I’ve gotten into some of the clubs — Lewisville Civic Club, the Friends of the Library. It was just something that I really liked to do.
“When I came into the public library, I felt like I had just come into my own because it was one on one helping somebody, and I just wanted to help. I’m a real joiner, like at church you know they would ask for somebody to do something, and my hand would be in the air, and it was the same thing with these clubs.”
She was the first president of the Lewisville Historical Society, which actually got started a month before the town was officially incorporated on Aug. 13, 1991, and served for a couple of years in that capacity. Brown returned as president in 2012 and is still running the show.
In her various roles, she naturally learned a great deal about Lewisville, but after getting a call from Arcadia Publishing and doing the book on the town (as part of an “Images of America” series) with her good friend Darla Johnson added to the knowledge.
“It was a lot of work in putting everything together,” Brown said. “They called me and said they were trying to get more books on towns, so I talked to Darla because she’s a writer, and it struck a chord for both of us. A lot of families ended up bringing in photos, and we were helped by people who knew a lot of the history.”
Where does she start with all the rich history in Lewisville?
“The Great Wagon Road and the wagons, and the Shallow Ford, which is not far from here, and that’s why Winston is there because the Shallow Ford was the link in the Great Wagon Road,” Brown said. “It went from Philadelphia Pa., to Augusta Ga., and went right through Lewisville.

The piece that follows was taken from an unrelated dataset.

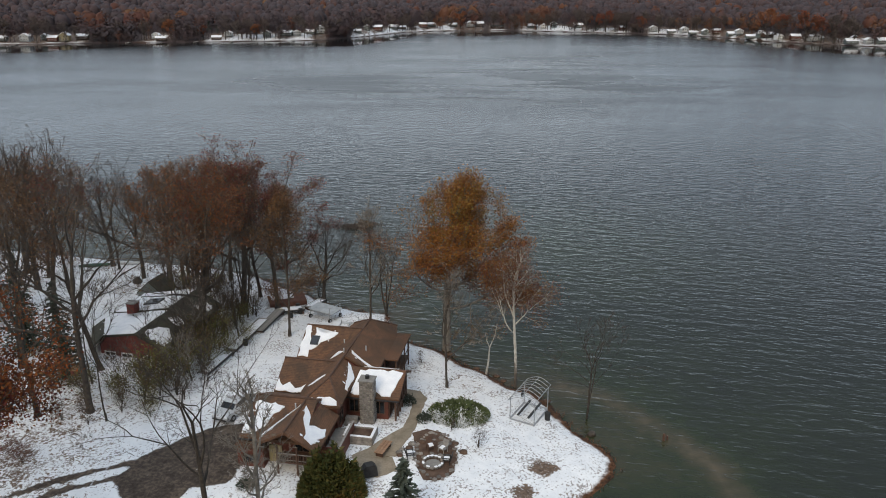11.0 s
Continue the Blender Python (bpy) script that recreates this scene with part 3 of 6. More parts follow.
def snow_slab(parent, plane, outline, jag=0.25, seed=1, name="snow_patch"):
    """Snow lying on a slope; plane(u, v) gives the roof's height there."""
    rnd = random.Random(seed)
    pts = []
    n = len(outline)
    for i in range(n):
        (ax, ay), (bx, by) = outline[i], outline[(i + 1) % n]
        k = max(1, int(math.hypot(bx - ax, by - ay) / 0.45))
        for j in range(k):
            s = j / k
            pts.append((ax + (bx - ax) * s + rnd.uniform(-jag, jag) * (j > 0), ay + (by - ay) * s + rnd.uniform(-jag, jag) * (j > 0)))
    bm = bmesh.new()
    lo = [bm.verts.new((x, y, plane(x, y) + 0.006)) for x, y in pts]
    hi = [bm.verts.new((x * 0.985 + 0.015 * sum(p[0] for p in pts) / len(pts), y * 0.985 + 0.015 * sum(p[1] for p in pts) / len(pts), plane(x, y) + 0.075)) for x, y in pts]
    m = len(pts)
    bm.faces.new(hi)
    for i in range(m):
        bm.faces.new((lo[i], lo[(i + 1) % m], hi[(i + 1) % m], hi[i]))
    bmesh.ops.triangulate(bm, faces=[f for f in bm.faces if len(f.verts) > 4])
    for k in range(int(m * 0.9)):
        # crumbs left beside the edge as it melts
        x, y = rnd.choice(pts)
        x, y = x + rnd.gauss(0, 0.2), y + rnd.gauss(0, 0.2)
        if not inside_box(x, y, outline):
            continue
        q = rnd.uniform(0.03, 0.13)
        a0 = rnd.uniform(0, 6.28)
        ring = [(x + math.cos(a0 + w) * q * rnd.uniform(0.6, 1.5), y + math.sin(a0 + w) * q * rnd.uniform(0.6, 1.5)) for w in (0, 1.3, 2.5, 3.8, 5.0)]
        bm.faces.new([bm.verts.new((u, v, plane(u, v) + 0.03)) for u, v in ring])
    bmesh.ops.recalc_face_normals(bm, faces=bm.faces[:])
    return part(name, bm_mesh(name, bm, "snow"), parent, "melting snow")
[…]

Lewisville’s current roads are the closest to the old road track anywhere in Forsyth County.”
Those are just starters from a long list including the George Elias Nissen House, built in 1876 — and saving it — which has been a point of emphasis for years.
“I remember on my birthday in 2008, the Courier came out with a photo that said this house was going to be bulldozed because a doctor’s company wants to come in and build, and they can’t use the house,” Brown said. “We were all shocked in the Historical Society. We had just learned from research of the significance of that house, so we were all up in arms and had people sign petitions. It was in middling shape. It was owned by somebody, but they really didn’t move into it. He was going to sell it to send his kid to college.”
With the help of citizens and the town, $150,000 was raised to move it from Shallowford Road on Jan. 1, 2009, a block away to its present location on nearby Arrow Leaf Drive near the intersection of Lucy Lane — and efforts have continued over the years to raise funding, including restoring it, through help from donors, grants and various other means to keep it afloat.
“We’re ready to open it to the public as a rental venue,” Brown said. “We still haven’t saved it. It has to pay for itself. This is preservation for you. It’s an ongoing thing. We have now started a new nonprofit board that is going to take it over, run it and own it while actually spinning it off from the Lewisville Historical Society.”
She and husband Tom bought 10 acres and built a house on Bullard Road at the edge of the old Lewisville Township with a Clemmons address in unincorporated Forsyth County more than 20 years ago where he grows heritage apples, and they enjoy all of the many things Lewisville has to offer.
“It’s the people, the people are so friendly, the landscape is not so filled with buildings, there’s nice beautiful landscapes and trees,” she said. “There’s the Conrad Road with the beautiful maple trees and lots of land on Shallowford Road, and nice houses, historical houses. It’s just more of a feel of families living out here. Since the town was formed in 1991, they’ve added to the town square, more parks and the new state park coming at the Shallow Ford.”
There’s also Merrikay Brown, who was just honored with being presented a certificate stating “I’m One of the Reasons Lewisville is a Great Place to Live” in the March 2023 town council meeting “for outstanding contributions to the Town of Lewisville and residents.”
That’s one of the things that can happen when you put down roots.